By David Swanson, World BEYOND War, June 14, 2022
The U.S. government took a family away from its house, jobs, schools, and friends, locked up all of its members, and then began ordering the male family members of the proper age to join the U.S. military and head straight off to war.
This wasn’t last month. This was in 1941. And it wasn’t at random. The family was of Japanese ancestry, and the incarceration was accompanied by the accusation of being subhuman creatures but also of being disloyal traitors. None of that makes it acceptable or irrelevant. The relevance is demonstrated by the questioning state of mind in which you just read the headline above. Was the family from south of the border? Were they Muslim? Were they Russian? Evil and abusive practices have been around since long before the abuse of Japanese-Americans during World War II, and are still around today.
This week, the New York Times, published a few new photographs from Guantanamo and claimed that this was something new, even though people had for decades seen very similar and very famous photographs of prisoners in orange at Guantanamo, protesters had worn orange and put the photos on giant posters, violent anti-U.S. fighters had worn orange. Terrorists had said they were acting in response to the outrages at Guantanamo. Of course, someone just wants to generate clicks to the New York Times website, but there’s never a penalty for erasing horrors or for treating them as exceptional.
Back to the family in California. A newly published memoir by Yoshito Kuromiya, with a foreword by Lawson Inada, Preface by Eric Muller, and edited by Arthur Hansen, is titled Beyond The Betrayal: The Memoir of a World War II Japanese American Draft Resister of Conscience. Kuromiya recounts how his family was snatched up from their lives in California and put into a camp beyond barbed wire in Wyoming. In the camp, white — and therefore trustworthy and admirable — teachers instructed the young members of the inferior group on the glories of the U.S. Constitution and all the wonderful liberties it creates. And Yoshito was ordered to join the U.S. military and kill or die in World War II (full humanity and trustworthiness not required).

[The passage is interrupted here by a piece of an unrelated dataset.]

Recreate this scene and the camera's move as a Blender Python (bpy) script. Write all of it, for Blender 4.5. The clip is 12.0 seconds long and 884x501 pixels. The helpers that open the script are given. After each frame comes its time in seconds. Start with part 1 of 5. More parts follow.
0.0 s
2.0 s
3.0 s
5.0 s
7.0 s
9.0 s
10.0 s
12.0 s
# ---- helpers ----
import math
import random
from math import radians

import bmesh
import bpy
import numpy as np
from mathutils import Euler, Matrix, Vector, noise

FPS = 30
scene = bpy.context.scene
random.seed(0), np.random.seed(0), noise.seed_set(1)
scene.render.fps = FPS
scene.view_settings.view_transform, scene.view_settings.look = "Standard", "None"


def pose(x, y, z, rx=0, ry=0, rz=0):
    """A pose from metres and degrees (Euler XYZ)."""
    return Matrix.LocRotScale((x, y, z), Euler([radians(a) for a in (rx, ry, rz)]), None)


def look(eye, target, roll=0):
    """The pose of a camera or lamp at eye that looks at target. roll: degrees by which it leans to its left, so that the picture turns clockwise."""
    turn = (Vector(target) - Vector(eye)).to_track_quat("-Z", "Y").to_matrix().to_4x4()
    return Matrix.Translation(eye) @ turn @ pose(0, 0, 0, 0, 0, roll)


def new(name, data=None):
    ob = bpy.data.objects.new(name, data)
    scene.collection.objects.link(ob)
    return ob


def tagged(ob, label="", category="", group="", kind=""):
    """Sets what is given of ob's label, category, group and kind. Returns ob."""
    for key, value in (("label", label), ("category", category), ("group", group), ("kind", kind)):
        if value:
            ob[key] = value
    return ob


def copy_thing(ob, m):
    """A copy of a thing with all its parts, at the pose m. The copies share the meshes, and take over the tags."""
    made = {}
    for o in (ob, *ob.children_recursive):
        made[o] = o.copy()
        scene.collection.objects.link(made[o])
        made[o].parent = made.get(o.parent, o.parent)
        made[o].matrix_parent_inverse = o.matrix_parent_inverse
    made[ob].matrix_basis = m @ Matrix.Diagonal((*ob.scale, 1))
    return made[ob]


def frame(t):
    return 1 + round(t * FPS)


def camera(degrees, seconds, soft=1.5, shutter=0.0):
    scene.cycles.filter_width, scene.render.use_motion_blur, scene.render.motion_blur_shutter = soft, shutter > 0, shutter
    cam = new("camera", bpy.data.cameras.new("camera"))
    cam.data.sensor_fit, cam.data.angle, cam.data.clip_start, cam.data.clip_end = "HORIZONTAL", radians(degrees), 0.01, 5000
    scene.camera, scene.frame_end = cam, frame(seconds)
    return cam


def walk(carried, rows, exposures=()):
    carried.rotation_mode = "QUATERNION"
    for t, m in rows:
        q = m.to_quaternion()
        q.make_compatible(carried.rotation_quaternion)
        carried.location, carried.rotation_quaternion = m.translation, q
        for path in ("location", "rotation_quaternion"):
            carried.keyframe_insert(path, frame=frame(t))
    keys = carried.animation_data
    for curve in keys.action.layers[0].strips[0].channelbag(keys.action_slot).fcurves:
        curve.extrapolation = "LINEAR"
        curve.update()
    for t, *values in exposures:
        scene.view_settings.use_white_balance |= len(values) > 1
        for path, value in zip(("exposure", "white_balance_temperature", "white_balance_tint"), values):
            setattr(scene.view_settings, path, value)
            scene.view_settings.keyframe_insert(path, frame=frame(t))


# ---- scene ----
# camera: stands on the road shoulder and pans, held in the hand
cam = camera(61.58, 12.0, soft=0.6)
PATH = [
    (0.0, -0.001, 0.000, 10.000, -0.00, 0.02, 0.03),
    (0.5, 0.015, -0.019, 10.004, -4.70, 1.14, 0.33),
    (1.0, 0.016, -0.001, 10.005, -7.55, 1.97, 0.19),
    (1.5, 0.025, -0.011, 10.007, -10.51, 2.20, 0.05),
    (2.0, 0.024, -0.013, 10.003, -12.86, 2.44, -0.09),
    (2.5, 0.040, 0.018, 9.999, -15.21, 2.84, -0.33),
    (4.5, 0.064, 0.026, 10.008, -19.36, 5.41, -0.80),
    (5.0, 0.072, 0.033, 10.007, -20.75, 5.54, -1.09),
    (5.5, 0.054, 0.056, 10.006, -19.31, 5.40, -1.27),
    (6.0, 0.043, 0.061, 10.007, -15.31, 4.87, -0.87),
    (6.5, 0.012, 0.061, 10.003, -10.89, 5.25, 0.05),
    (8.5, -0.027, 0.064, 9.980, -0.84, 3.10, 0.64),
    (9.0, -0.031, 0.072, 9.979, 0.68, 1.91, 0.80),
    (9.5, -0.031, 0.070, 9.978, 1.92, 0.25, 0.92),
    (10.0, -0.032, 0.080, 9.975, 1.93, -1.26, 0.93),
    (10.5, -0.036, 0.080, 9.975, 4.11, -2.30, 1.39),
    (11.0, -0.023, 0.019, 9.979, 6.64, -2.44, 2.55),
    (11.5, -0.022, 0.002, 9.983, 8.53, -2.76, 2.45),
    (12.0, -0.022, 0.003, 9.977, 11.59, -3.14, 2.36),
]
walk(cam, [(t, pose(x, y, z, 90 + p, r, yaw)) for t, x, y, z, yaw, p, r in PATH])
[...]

As the book’s title rather gives away, Yoshito Kuromiya refused. Many refused together, and many obeyed together. There was quite a debate, as you might imagine. Should one go and kill and die in the horrific stupidity of war? And should one do so for a government that treats you like this one did? It’s never crystal clear to me, and perhaps it never was to the author, whether he objected to all war. He writes of how horrible it would have been to participate. He also writes that he might have joined in the senseless murder under other circumstances. Yet he also, years later, expresses his support for Ehren Watada’s refusal to participate in the war on Iraq. Perhaps those, too, were just the wrong circumstances. But Kuromiya writes that he regrets not having established at the time of WWII the legal right to refuse war, and he cannot be unaware what a fatal blow to the institution of war that would have been. Nor could he have been unaware that he had resisted the only war of the countless U.S. wars in the past 75 years that most people will even try to defend as morally justifiable.

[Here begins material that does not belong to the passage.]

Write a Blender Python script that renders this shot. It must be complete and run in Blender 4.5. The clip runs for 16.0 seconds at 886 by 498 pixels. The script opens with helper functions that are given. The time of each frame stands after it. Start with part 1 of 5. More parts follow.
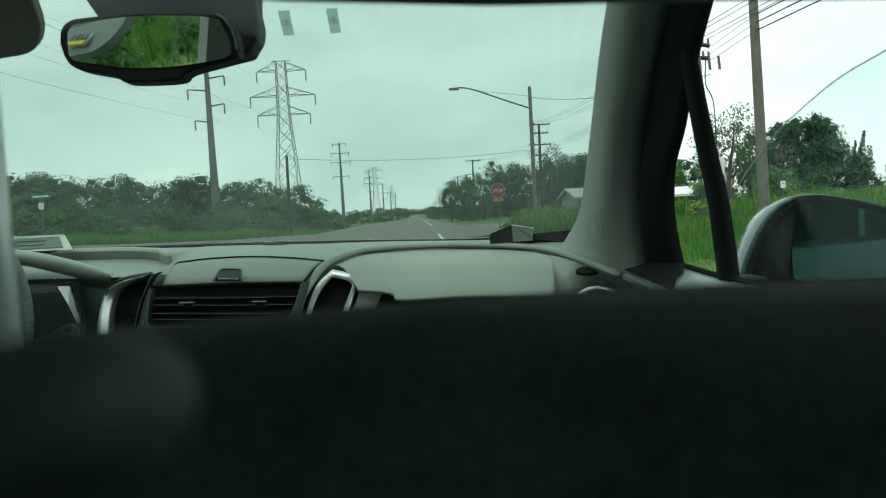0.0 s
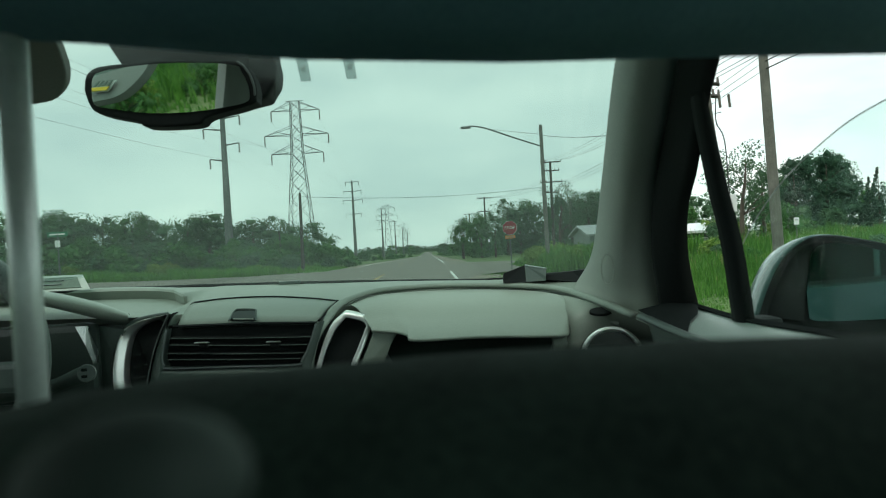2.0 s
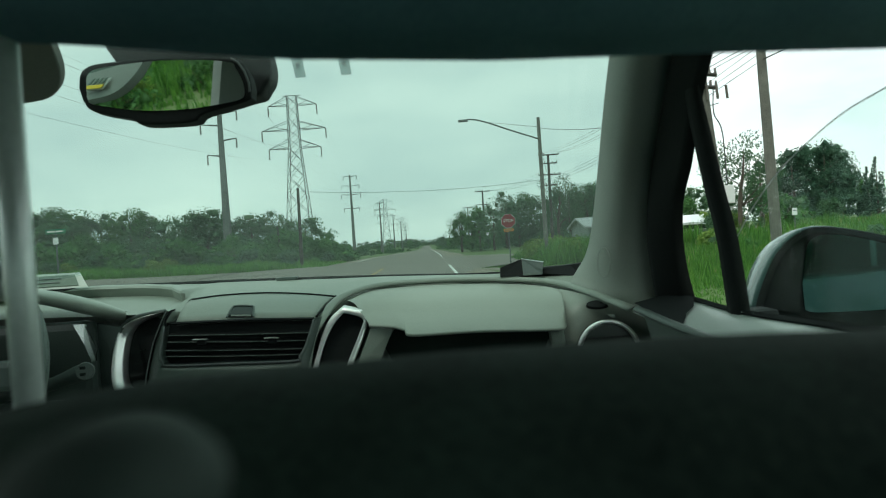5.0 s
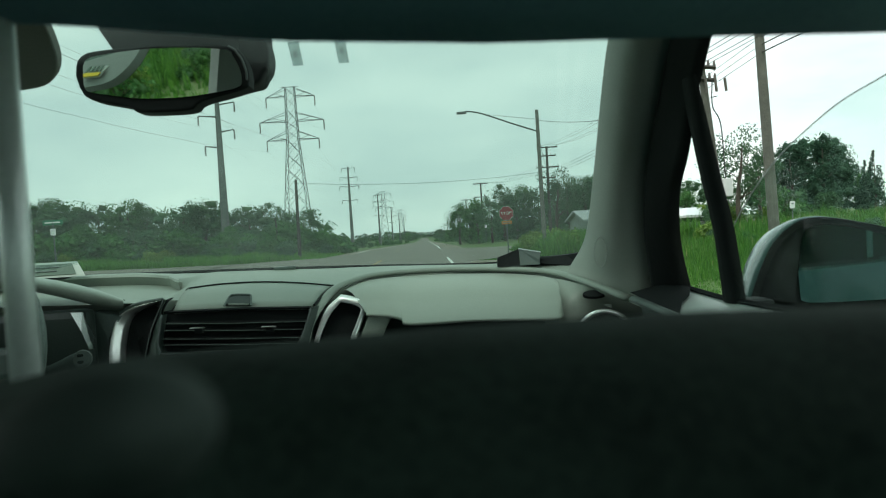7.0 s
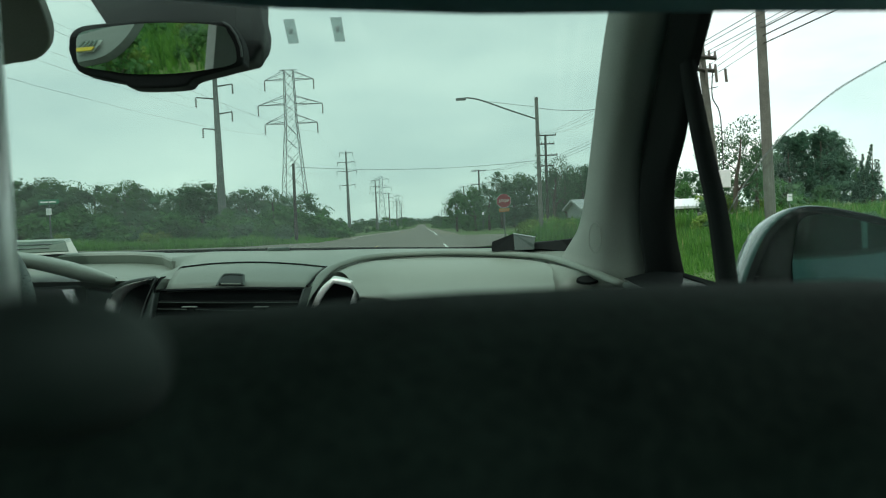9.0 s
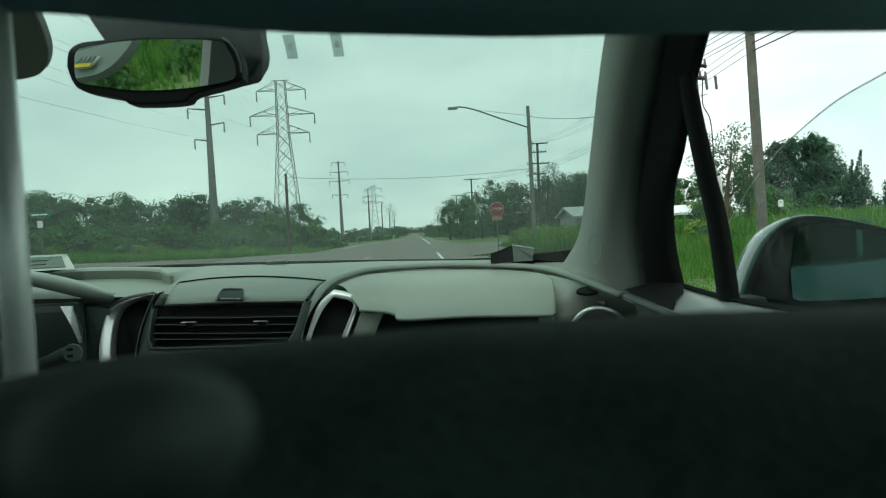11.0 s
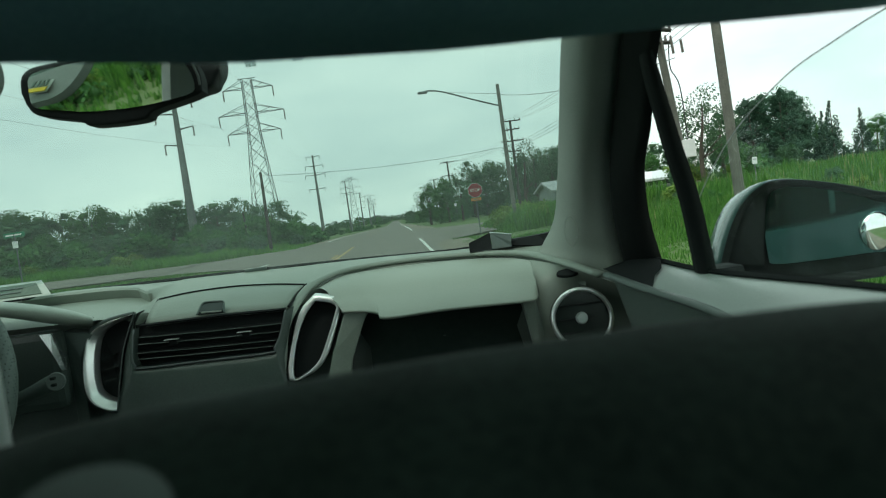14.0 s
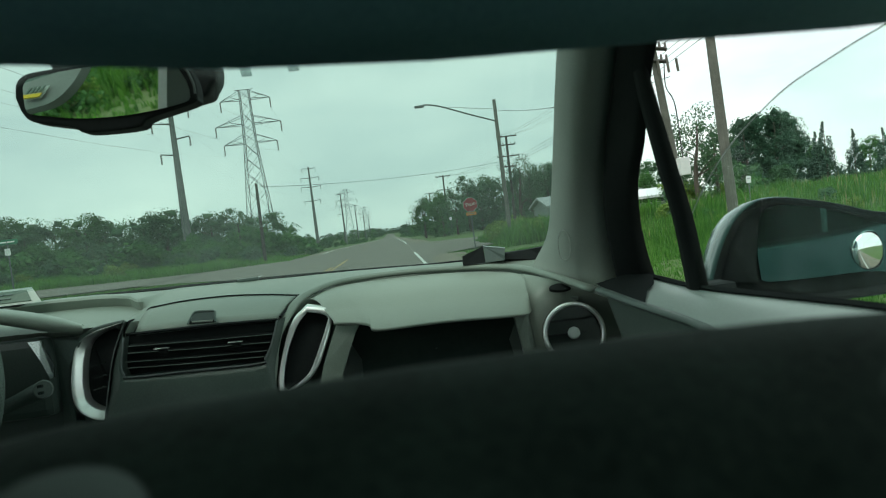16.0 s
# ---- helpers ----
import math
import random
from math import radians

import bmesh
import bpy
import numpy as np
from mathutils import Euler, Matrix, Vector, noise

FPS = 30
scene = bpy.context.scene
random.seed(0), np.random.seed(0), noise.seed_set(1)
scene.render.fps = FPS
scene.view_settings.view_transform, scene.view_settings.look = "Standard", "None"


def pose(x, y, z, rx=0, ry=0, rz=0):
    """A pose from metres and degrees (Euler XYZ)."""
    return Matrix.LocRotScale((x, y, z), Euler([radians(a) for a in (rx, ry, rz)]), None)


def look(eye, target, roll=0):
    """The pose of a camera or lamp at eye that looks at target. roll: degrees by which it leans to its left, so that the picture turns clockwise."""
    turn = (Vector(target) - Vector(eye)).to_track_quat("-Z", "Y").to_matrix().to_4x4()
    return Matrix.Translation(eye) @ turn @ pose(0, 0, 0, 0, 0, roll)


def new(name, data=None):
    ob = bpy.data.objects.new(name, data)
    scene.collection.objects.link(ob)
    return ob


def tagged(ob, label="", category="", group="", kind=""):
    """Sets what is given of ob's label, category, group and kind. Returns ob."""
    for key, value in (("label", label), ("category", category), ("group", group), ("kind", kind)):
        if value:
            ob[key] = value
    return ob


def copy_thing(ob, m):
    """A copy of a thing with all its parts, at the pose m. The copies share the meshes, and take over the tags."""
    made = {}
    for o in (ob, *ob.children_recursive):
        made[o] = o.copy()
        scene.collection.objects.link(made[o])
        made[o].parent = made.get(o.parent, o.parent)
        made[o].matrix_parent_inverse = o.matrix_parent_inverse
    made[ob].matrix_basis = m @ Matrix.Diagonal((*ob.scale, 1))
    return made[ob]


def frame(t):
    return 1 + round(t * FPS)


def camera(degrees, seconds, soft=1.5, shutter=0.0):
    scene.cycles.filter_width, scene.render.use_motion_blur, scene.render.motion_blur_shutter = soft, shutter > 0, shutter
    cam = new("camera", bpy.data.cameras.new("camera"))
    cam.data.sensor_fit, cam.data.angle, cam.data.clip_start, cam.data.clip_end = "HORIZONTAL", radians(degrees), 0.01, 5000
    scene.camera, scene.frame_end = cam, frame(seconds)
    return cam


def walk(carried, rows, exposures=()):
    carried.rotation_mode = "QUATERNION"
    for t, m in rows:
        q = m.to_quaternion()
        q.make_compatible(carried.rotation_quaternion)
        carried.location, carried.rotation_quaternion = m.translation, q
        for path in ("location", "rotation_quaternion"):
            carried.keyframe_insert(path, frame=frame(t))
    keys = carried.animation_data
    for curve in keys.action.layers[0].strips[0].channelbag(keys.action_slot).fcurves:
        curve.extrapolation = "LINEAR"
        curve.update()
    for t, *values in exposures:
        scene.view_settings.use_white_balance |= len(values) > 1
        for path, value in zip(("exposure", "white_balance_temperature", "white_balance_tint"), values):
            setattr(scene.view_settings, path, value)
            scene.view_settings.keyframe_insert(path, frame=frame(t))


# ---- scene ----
SKY = 1.3
EXPOSURES = [(0, 0.0, 6350, -5), (16, 0.0, 6350, -5)]
cam = camera(64.0, 16.0, 0.7)
cam.data.dof.use_dof = True
cam.data.dof.focus_distance = 2.4
cam.data.dof.aperture_fstop = 10.0
PATH = [
    (0, (0.3676, -0.0139, 1.4863), (0.4309, 1.9820, 1.3745), -3.27),
    (0.5, (0.3654, -0.0149, 1.4892), (0.4266, 1.9820, 1.3980), -2.56),
    (1, (0.3678, -0.0250, 1.4851), (0.3705, 1.9750, 1.4934), -2.12),
    (1.5, (0.3668, -0.0205, 1.4897), (0.4102, 1.9790, 1.4813), -3.18),
    (2, (0.3653, -0.0202, 1.4918), (0.4014, 1.9794, 1.4862), -3.34),
    (2.5, (0.3642, -0.0226, 1.4930), (0.4109, 1.9768, 1.5111), -3.76),
    (3, (0.3661, -0.0185, 1.4901), (0.4056, 1.9807, 1.4474), -3.21),
    (3.5, (0.3711, -0.0174, 1.4906), (0.4067, 1.9822, 1.4791), -3.94),
    (4, (0.3693, -0.0187, 1.4888), (0.3986, 1.9805, 1.4437), -3.06),
    (4.2, (0.3663, -0.0193, 1.4968), (0.4124, 1.9798, 1.4570), -3.86),
    (6.3, (0.3730, -0.0254, 1.4863), (0.4023, 1.9743, 1.4679), -3.66),
    (6.5, (0.3705, -0.0207, 1.4914), (0.4189, 1.9782, 1.4450), -4.07),
    (7, (0.3694, -0.0240, 1.4888), (0.4122, 1.9750, 1.4431), -3.69),
    (7.5, (0.3715, -0.0238, 1.4873), (0.3901, 1.9761, 1.4968), -3.46),
    (8, (0.3748, -0.0181, 1.4881), (0.4095, 1.9814, 1.4575), -3.82),
    (8.5, (0.3765, -0.0191, 1.4844), (0.4147, 1.9804, 1.5029), -3.65),
    (9, (0.3732, -0.0209, 1.4830), (0.4230, 1.9767, 1.3991), -2.68),
    (9.2, (0.3739, -0.0239, 1.4800), (0.4261, 1.9748, 1.4293), -2.96),
    (11.3, (0.3630, -0.0193, 1.4900), (0.4398, 1.9785, 1.4290), -3.40),
    (11.5, (0.3682, -0.0188, 1.4861), (0.4486, 1.9795, 1.4648), -4.44),
    (12, (0.3684, -0.0223, 1.5052), (0.4795, 1.9744, 1.4752), -8.30),
    (12.5, (0.3737, -0.0241, 1.5038), (0.4850, 1.9728, 1.4966), -9.25),
    (13, (0.3746, -0.0239, 1.5055), (0.4855, 1.9729, 1.5292), -9.77),
    (13.5, (0.3758, -0.0223, 1.5036), (0.4824, 1.9748, 1.4886), -9.63),
    (14, (0.3728, -0.0191, 1.5027), (0.4868, 1.9746, 1.3939), -8.13),
    (14.5, (0.3742, -0.0221, 1.4923), (0.4882, 1.9735, 1.4261), -6.36),
    (15, (0.3749, -0.0182, 1.5014), (0.4877, 1.9780, 1.4513), -7.74),
    (15.5, (0.3722, -0.0235, 1.5008), (0.4804, 1.9735, 1.4787), -7.50),
    (16, (0.3746, -0.0184, 1.5006), (0.5093, 1.9757, 1.4285), -7.23),
]
walk(cam, [(t, look(eye, target, roll)) for t, eye, target, roll in PATH], EXPOSURES)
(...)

Kuromiya’s memoir gives us context. He recounts his parents’ immigration and struggles prior to WWII. He says that he’d always been geographically contained by poverty, prior to being contained by guards and fences. After the war, he describes the reversal of things, with the white flight from neighborhoods that Japanese Americans managed to move into. He also recounts the differences of opinion among prisoners, and among guards. He describes the prison in Washington State to which he and other conscientious objectors were sent, including the relatively positive aspects of it, and including the prison guards who would have to stay there longer than the prisoners.
Kuromiya and his fellow resisters went to court and were ruled against by a racist judge, and then had any prospects for a favorable ruling ended by Truman’s pardoning of draft resisters. The U.S. government later admitted its wrong in incarcerating all those families. There’s a monument in Washington, D.C., swearing that they won’t do it again. But the government has never admitted that there was anything wrong with a draft. In fact, were it not for buffoonishly sexist Republicans, the Democrats would have long since added women to draft registration. Nor has the U.S. government, as far as I know, publicly admitted anything particularly wrong about the combination of locking people up and then drafting them. In fact, it still lets courts give convicts a choice of the military over other punishment, lets immigrants be denied citizenship unless they join the military, lets anyone at all lack access to education unless they join the military to acquire funds for college, and let’s kids grow up in such dangerous neighborhoods that the military looks like a safer option.
Kuromiya’s account of what he faced is not what you’ll read in a school-board-approved history text. It’s a first-person witnessing of what happened without any watering down by the heroic greatness of FDR or the all-excusing evil of the Nazis. Nor are Kuromiya’s inconvenient thoughts omitted. He wonders why German- and Italian-Americans were not treated as Japanese-Americans were. He recognizes that the U.S. government took steps to get into a war with Japan, leaving the reader to wonder whether that ability to see past some of the propaganda, not to mention the ability to see Japanese people as human beings, may have influenced Kuromiya’s actions — and to wonder what similar abilities might have meant if more widespread.